Doing it then gave her the opportunity to ascend the ranks; she’s now the general manager of fundraising and marketing at Mission Australia.

“I took a step back professionally, but it gave me some amazing opportunities like visiting the slums in Mumbai and the Philippines,” she says.

“After my partying 20s, my 30s gave me this new perspective, beyond my comfort zone,” she says. “Not only did it make me appreciate what I’ve got, I realised you have to get out and travel while you can. Now with a five-year-old and a pandemic, I didn’t appreciate how liberating it was to just nip down the beach or jump on a plane.”

One thing she wishes she’d done is stop more. “To be present,” she says, “and grateful for my privilege.”

Michelle McLean from Melbourne is 40 and swapped her marketing job in her late 30s to retrain as a clinical myotherapist. It ushered big changes for her.

“I went from a job I hated with every inch of my soul to an industry I was born to work in,” she says. “I lost 25 kilograms in my 39th year and did more spiritual work on myself.”

There was a trade-off though. “I’d like to have travelled more but I was a poor student and improved my life in so many ways that travel just wasn’t up there in the priorities,” she says.

It works the other way around, too. Drew Lambert, 51, wishes he’d started his own PR business before he turned 40. “I didn’t have the guts to leave my job till I was 44 and have relished the independence it’s given me,” he says. “Despite being very good at my job, I’d never thought I had the skills and confidence to be successful.”

One thing he discovered in his 30s compensates: volunteering. “I co-founded Lifesavers with Pride to bring more gay people into the lifesaving movement, first at North Bondi, then nationwide,” he says.

50 by 50

As Travis de Jonk looks ahead to his next milestone, his list will grow even bigger: 50 by 50.
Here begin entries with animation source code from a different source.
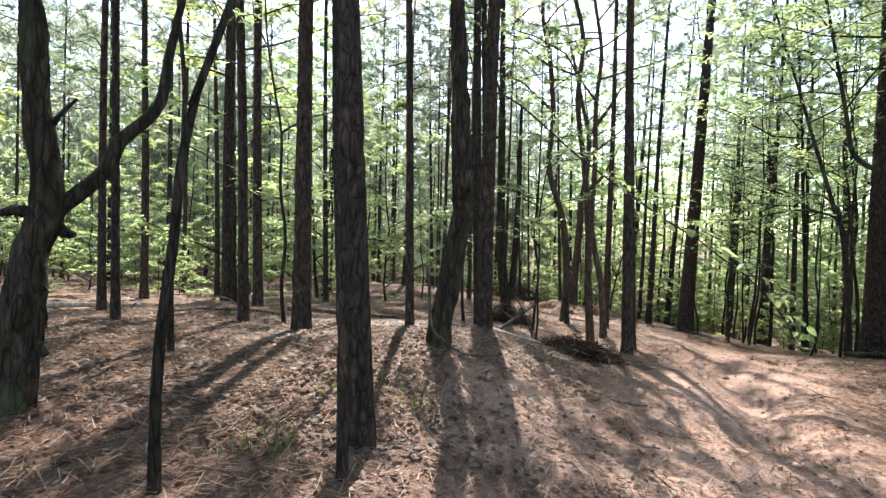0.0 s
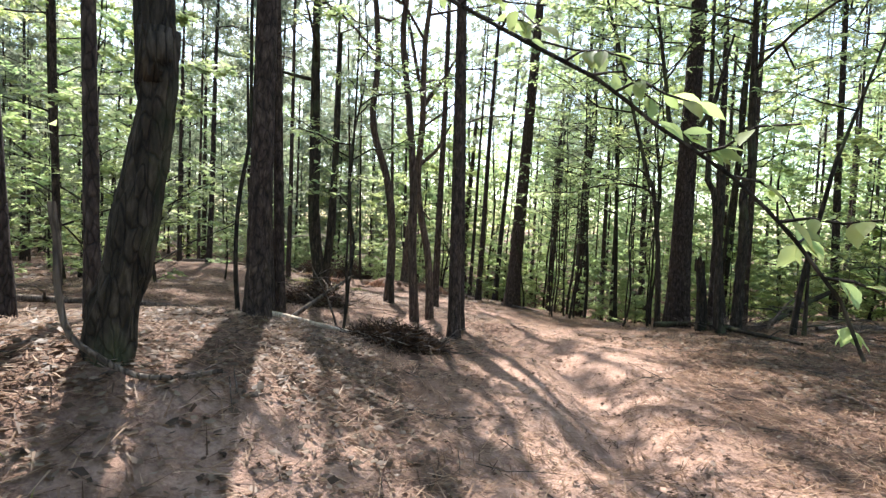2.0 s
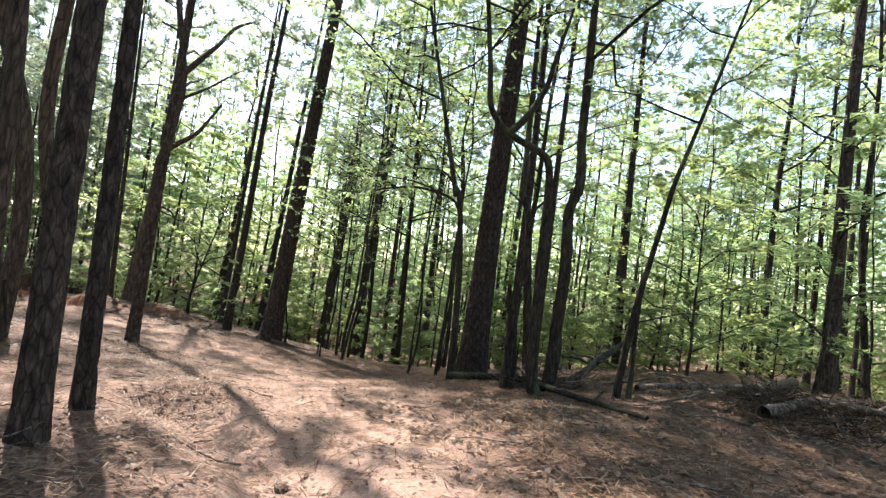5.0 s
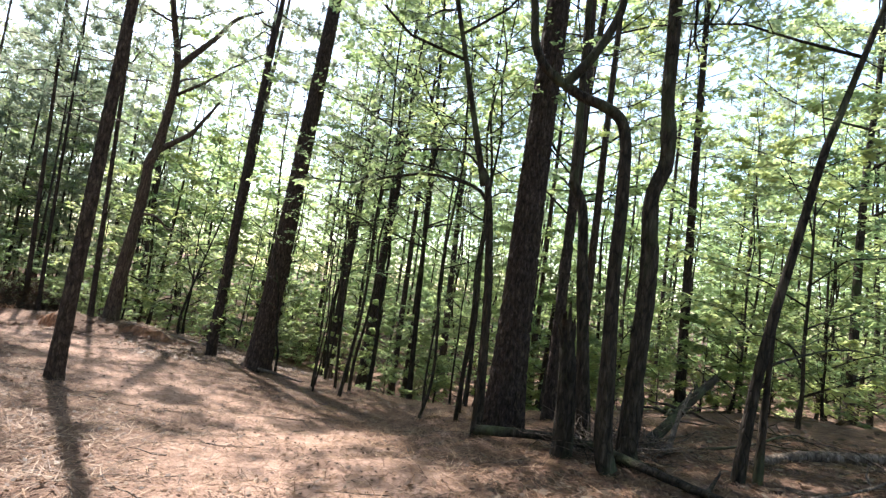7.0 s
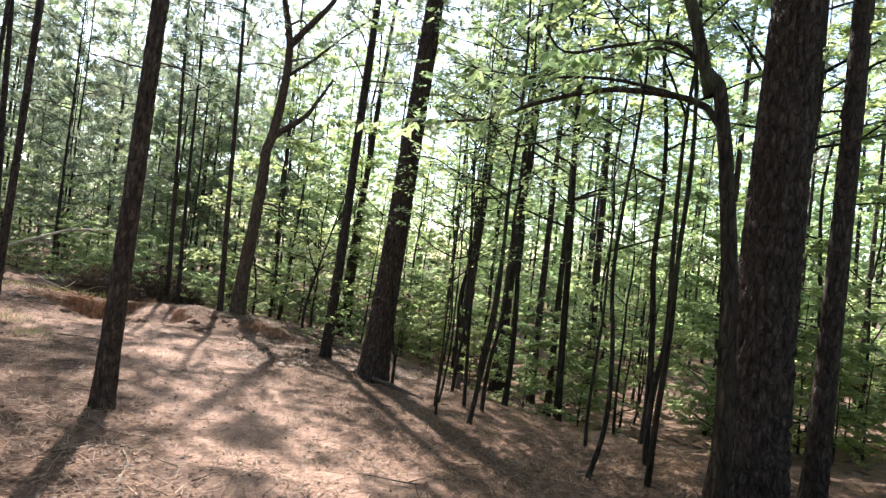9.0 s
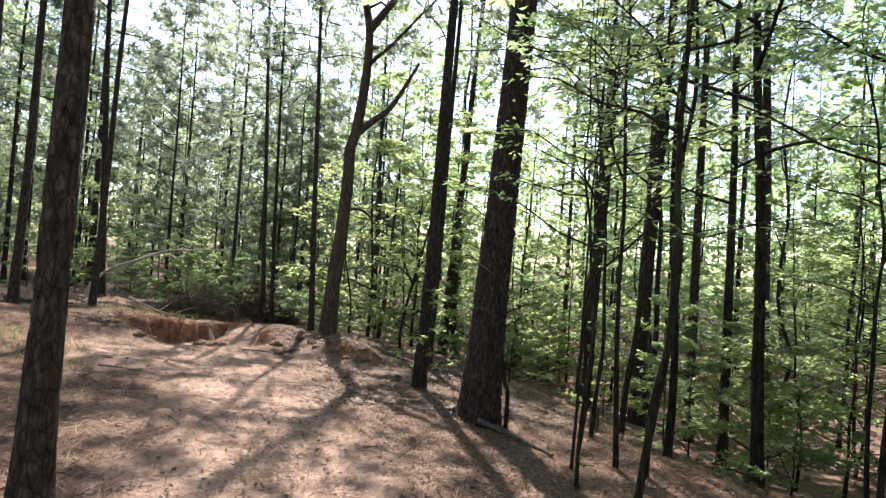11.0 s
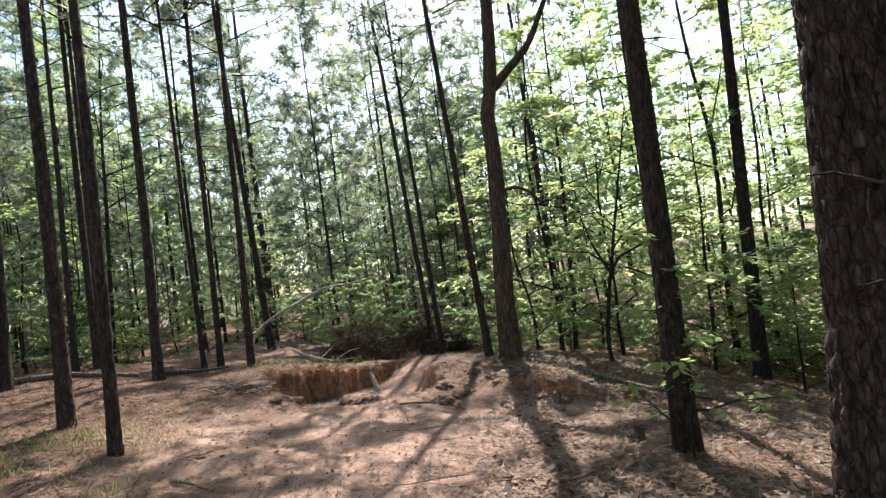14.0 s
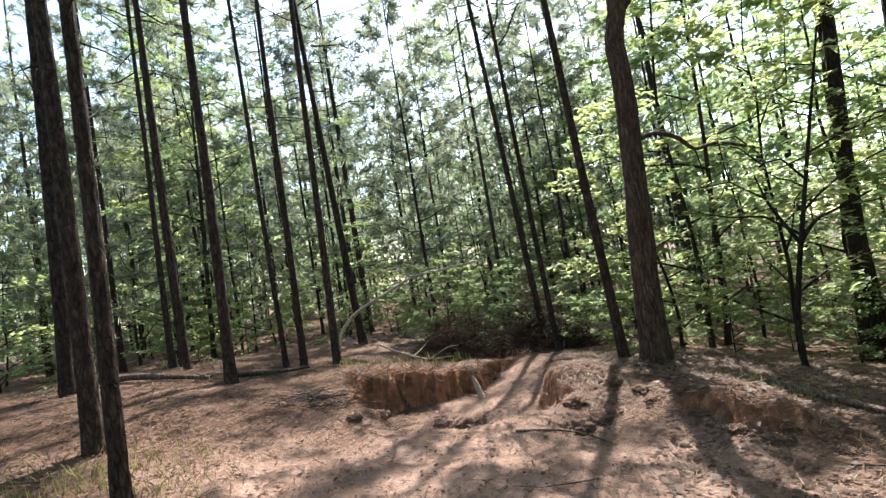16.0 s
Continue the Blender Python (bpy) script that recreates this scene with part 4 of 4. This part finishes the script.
def far_woods():
    """The wood further off: a thin ring all round, thick where the camera looks."""
    rng = np.random.default_rng(77)
    stems, at, piny = [], [], []
    for n in range(640):
        a = radians(-80 + 210 * rng.random()) if n < 520 else radians(130 + 150 * rng.random())
        d = 30 + 45 * rng.random() ** 0.8
        x, y = 4 + d * math.sin(a), 9 + d * math.cos(a)
        z, tall = z_at(x, y), 12 + 8 * rng.random()
        r = 0.05 + 0.09 * rng.random()
        lean = rng.normal(0, 0.02, 2) * tall
        if n % 5 < 3:
            stems.append(tube([(x, y, z - 0.3), (x + lean[0] * 0.5, y + lean[1] * 0.5, z + tall / 2), (x + lean[0], y + lean[1], z + tall)], [r, r * 0.7, r * 0.2], 5))
        pine_here = x < 9 and y > 20
        for k in range(15):
            c = np.array([x, y, z + tall * rng.random() ** 0.95]) + rng.normal(0, 1.4, 3) * (1, 1, 0.5)
            (piny if pine_here and k % 3 else at).append(c + rng.normal(0, 0.7, (34, 3)) * (1, 1, 0.5))
    at = np.vstack(at)
    turn = rng.random(len(at)) * 6.28
    along = np.stack([np.cos(turn), np.sin(turn), rng.normal(-0.1, 0.4, len(at))], 1)
    up = np.stack([rng.normal(0, 0.7, len(at)), rng.normal(0, 0.7, len(at)), np.ones(len(at))], 1)
    piny = np.vstack(piny)
    way = rng.normal(0, 1, piny.shape)
    blades = small_leaves(np.repeat(piny, 2, 0) + rng.normal(0, 0.2, (2 * len(piny), 3)), np.repeat(way, 2, 0) + rng.normal(0, 0.5, (2 * len(piny), 3)), rng.normal(0, 1, (2 * len(piny), 3)), 0.75, 0.1, rng)
    tagged(new("far_needles", mesh_of("far_needles", *blades, NEEDLE, False)), "distant grey-green pine needles of the wood", "woods", kind="stuff")
    tagged(new("far_trunks", mesh_of("far_trunks", *joined(stems), PINE_BARK)), "distant trunks of the wood behind the nearer trees", "woods", kind="stuff")
    tagged(new("far_foliage", mesh_of("far_foliage", *small_leaves(at, along, up, 0.5, 0.34, rng), LEAF, False)), "distant green foliage of the wood", "woods", kind="stuff")


far_woods()


# ---- what lies on the ground ----
def on_ground(x, y, lift=0.0):
    return np.stack([x, y, height(x, y) + lift], -1)


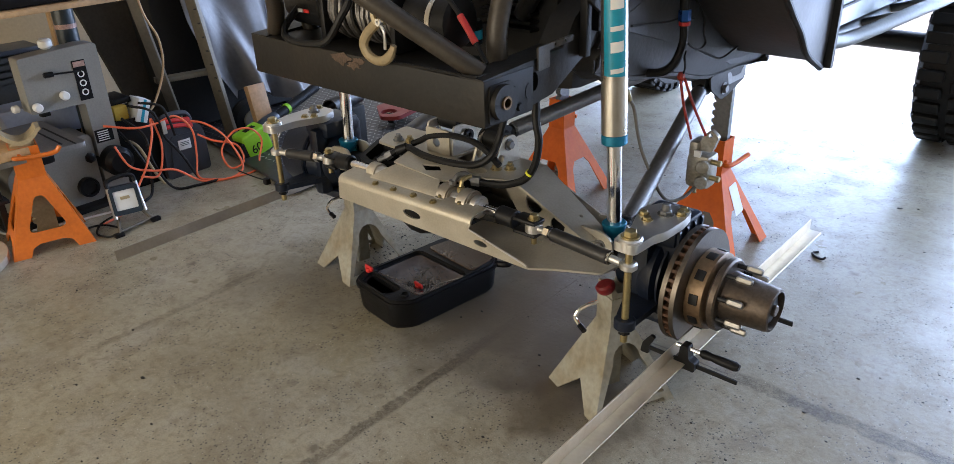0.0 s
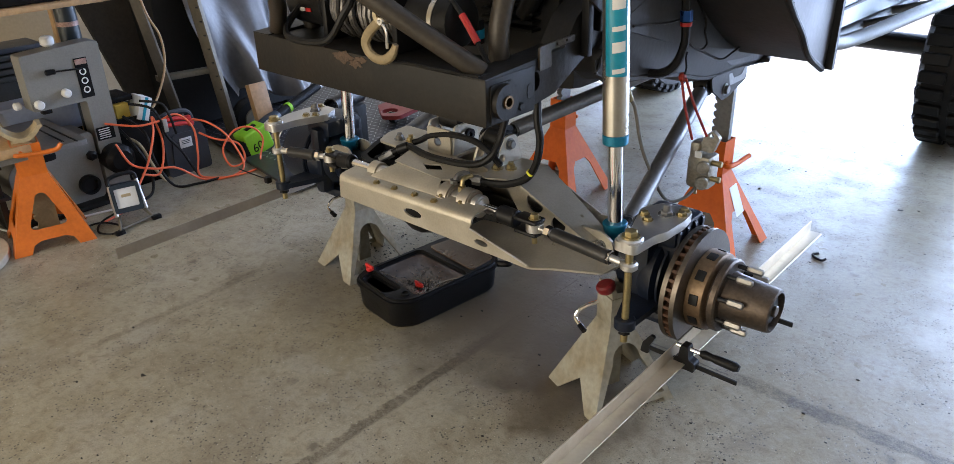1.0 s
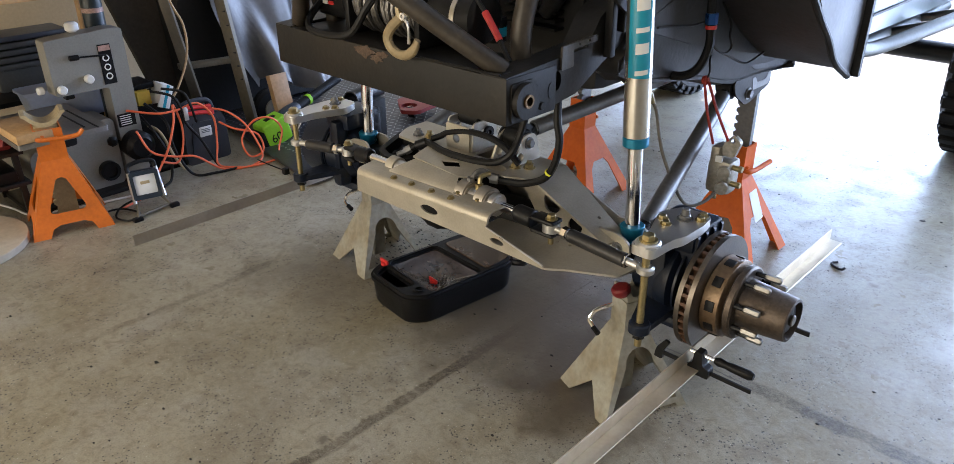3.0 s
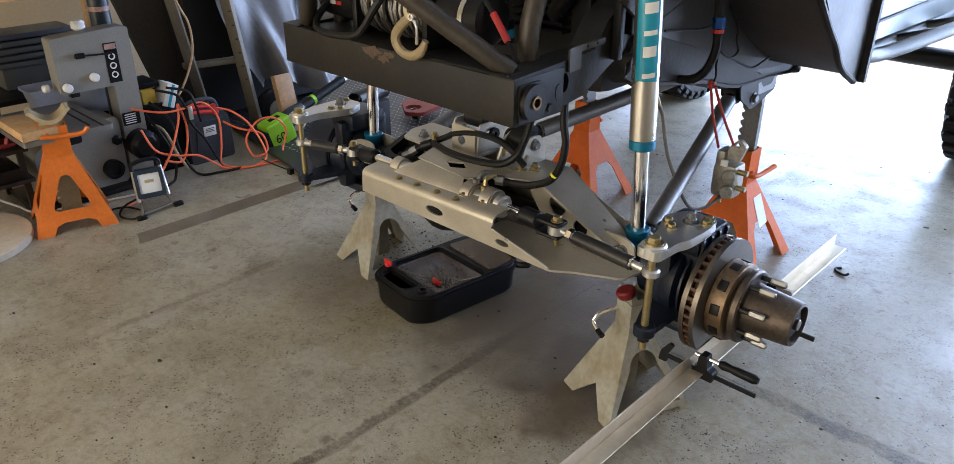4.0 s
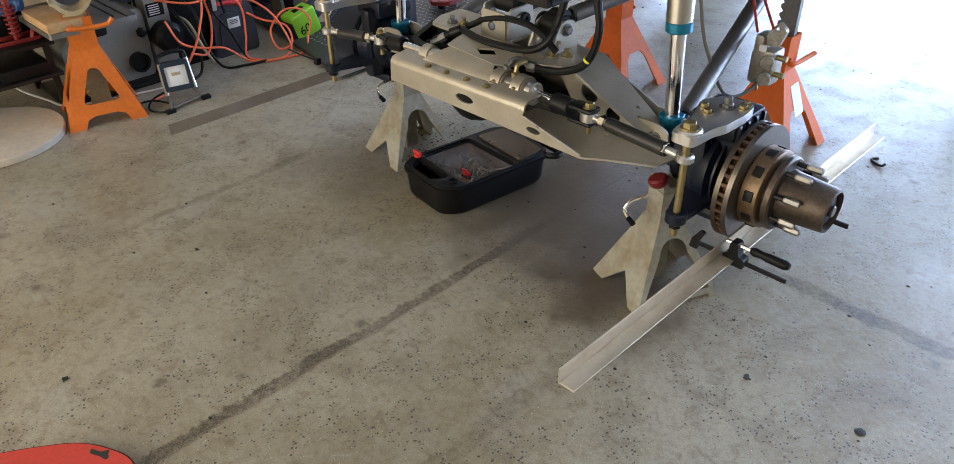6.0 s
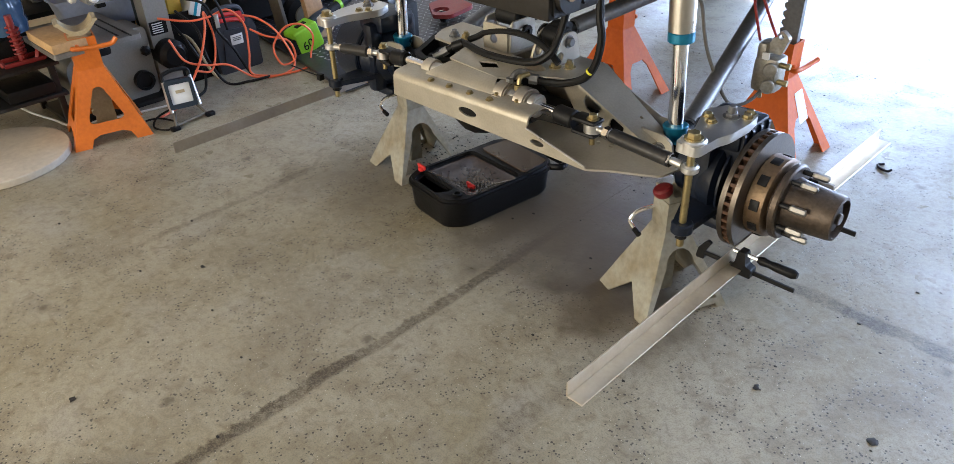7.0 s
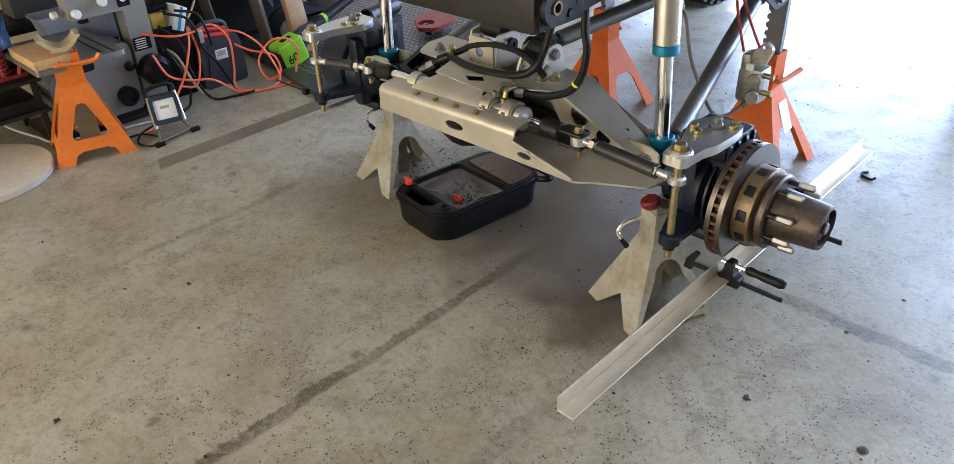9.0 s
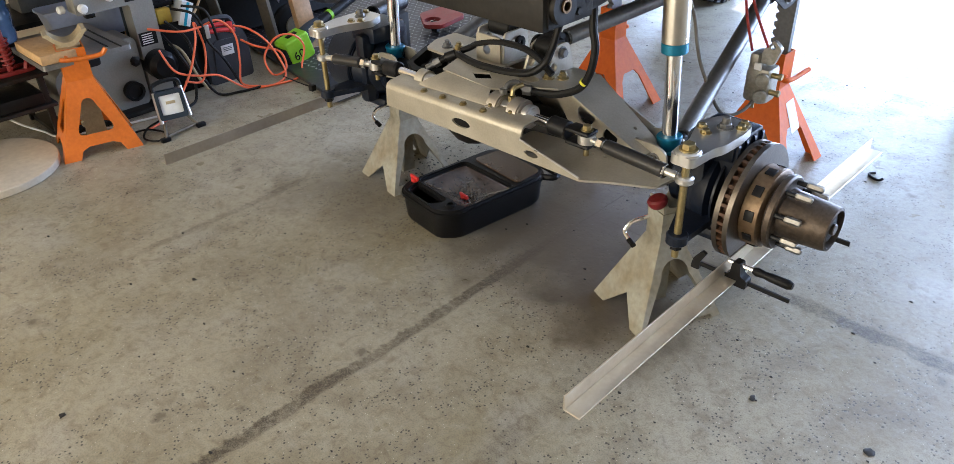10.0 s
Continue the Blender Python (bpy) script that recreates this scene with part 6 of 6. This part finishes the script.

It is, he says, to challenge accepted notions about getting older.

“I want to remind myself: maybe your best days aren’t behind you,” he says.

We can do anything at any age, but maybe I’m a classic journalist in loving the deadline to achieve my life goals. My marathon running window is closing – that ship has sailed. But it’s sailing towards glaciers I’ve yet to climb.